The UK Proved Two Things
- ISP filtering WORKS - 93% satisfaction among users, only 6% bypass rate
- Voluntary "default-on" FAILS - 27% adoption despite high awareness and satisfaction
The UK's experience shows that the technology is ready and parents love it - but voluntary implementation with "skip buttons" leads to poor adoption.
What Ireland Must Do Differently
| UK Approach | Ireland Approach |
|---|---|
| Voluntary for ISPs | Mandatory by law |
| Can skip the question | Must answer to proceed |
| "Default-on" means prompted | Default-on means actually ON |
| Existing customers notified | Existing customers enrolled |
| 27% adoption | Significantly higher adoption (mandatory choice) |
Australia's ISP-Track Lesson (Historical)
Australia's earlier ISP-filtering proposal (2012) was abandoned after scope-capture concerns (expanding from child safety into broader censorship debates). This historical lesson shows the importance of:
- Narrow scope (parental controls, not censorship)
- Clear opt-out rights
- No speed impact on internet performance
- Independent oversight (clear guardrails and public accountability)

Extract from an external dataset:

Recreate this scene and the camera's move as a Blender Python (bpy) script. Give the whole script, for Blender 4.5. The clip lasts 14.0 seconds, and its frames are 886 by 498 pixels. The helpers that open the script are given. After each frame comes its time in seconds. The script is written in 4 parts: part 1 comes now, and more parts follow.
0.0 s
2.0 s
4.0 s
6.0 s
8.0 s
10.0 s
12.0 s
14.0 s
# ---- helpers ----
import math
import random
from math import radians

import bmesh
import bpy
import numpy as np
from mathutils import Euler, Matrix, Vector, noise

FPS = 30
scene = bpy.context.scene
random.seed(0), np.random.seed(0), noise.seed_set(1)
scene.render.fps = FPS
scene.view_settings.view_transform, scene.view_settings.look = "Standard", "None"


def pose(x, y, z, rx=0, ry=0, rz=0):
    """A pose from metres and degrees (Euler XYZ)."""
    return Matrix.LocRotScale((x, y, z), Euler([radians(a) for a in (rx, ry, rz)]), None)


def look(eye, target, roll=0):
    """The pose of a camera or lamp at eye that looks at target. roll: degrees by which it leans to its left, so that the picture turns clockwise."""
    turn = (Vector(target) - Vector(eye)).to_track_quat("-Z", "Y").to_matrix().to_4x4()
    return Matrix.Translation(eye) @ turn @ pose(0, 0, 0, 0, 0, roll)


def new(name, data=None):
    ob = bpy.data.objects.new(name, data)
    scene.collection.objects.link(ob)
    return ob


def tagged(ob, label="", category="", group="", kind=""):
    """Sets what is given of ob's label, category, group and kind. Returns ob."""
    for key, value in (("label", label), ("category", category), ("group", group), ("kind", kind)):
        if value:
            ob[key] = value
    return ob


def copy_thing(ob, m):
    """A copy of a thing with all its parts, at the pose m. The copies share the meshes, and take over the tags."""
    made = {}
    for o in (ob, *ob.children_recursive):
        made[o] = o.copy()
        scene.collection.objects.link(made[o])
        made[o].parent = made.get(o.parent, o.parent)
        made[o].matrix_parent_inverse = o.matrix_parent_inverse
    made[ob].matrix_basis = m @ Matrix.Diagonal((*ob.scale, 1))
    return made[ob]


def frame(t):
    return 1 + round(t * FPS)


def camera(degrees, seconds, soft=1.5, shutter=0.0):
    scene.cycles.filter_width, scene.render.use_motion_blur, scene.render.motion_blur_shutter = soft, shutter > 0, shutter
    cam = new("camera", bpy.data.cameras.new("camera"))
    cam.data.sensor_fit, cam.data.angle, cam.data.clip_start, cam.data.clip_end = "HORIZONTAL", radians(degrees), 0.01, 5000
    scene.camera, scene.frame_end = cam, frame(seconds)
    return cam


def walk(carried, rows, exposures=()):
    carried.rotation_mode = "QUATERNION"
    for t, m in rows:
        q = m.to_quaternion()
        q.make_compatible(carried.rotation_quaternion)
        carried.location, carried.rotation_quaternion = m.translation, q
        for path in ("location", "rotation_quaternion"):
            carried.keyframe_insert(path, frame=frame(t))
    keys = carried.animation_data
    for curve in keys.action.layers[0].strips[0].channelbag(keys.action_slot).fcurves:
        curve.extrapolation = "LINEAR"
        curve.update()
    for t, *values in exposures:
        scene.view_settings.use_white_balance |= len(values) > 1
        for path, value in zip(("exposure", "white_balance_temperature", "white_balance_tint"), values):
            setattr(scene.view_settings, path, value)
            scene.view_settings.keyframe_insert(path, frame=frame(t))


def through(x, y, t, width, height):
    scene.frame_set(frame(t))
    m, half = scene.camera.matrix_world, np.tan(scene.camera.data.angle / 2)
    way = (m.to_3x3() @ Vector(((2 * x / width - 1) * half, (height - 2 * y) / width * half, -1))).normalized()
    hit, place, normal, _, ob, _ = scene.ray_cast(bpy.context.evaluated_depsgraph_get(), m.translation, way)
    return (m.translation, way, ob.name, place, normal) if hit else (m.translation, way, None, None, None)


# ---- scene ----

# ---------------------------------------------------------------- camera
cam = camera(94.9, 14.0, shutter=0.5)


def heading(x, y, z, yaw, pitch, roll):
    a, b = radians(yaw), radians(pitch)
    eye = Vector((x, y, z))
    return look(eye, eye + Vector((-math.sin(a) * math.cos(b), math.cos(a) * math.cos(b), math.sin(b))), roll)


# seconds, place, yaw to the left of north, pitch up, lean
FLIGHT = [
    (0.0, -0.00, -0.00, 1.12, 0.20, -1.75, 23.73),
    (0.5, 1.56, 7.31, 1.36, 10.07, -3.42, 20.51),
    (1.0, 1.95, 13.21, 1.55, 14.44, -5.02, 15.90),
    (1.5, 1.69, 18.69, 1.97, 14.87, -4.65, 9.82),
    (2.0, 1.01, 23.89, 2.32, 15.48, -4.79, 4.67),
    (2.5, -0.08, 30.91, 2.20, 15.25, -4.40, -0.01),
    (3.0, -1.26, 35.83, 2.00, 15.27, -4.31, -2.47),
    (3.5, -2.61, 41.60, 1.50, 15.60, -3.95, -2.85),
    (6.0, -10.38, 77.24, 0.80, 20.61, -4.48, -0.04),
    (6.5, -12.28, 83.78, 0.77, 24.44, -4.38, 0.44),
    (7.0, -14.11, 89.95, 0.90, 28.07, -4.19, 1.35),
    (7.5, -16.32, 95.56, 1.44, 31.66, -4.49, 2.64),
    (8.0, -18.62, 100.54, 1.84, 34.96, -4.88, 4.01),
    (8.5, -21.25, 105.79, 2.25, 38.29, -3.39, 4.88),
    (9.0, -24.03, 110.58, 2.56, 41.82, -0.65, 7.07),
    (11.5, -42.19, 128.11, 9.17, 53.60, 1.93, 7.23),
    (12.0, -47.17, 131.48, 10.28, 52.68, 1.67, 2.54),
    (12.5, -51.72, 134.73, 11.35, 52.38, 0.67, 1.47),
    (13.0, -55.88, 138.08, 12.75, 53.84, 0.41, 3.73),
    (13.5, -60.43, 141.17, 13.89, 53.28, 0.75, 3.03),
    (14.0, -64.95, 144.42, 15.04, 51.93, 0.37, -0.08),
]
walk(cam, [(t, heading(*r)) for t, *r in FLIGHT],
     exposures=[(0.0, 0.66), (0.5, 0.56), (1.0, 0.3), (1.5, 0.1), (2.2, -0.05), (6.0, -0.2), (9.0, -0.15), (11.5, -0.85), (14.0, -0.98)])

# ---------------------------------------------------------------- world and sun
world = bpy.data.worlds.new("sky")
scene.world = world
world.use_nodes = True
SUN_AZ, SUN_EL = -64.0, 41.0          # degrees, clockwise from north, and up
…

Important: This historical ISP-track experience is separate from Australia's current platform social-media age-duty regime (implemented Dec 2025).
Ireland's proposal addresses all of these concerns.
Summary
Recommended: Cite UK as proof that ISP filtering works excellently, but emphasise that Ireland's mandatory legislation will achieve far higher adoption than the UK's voluntary "default-on with skip button" approach.
The goal is not to copy the UK - it's to learn from their mistake (voluntary = poor adoption) while building on their success (the product works brilliantly when people use it).
This document accompanies the Ireland Policy Proposal.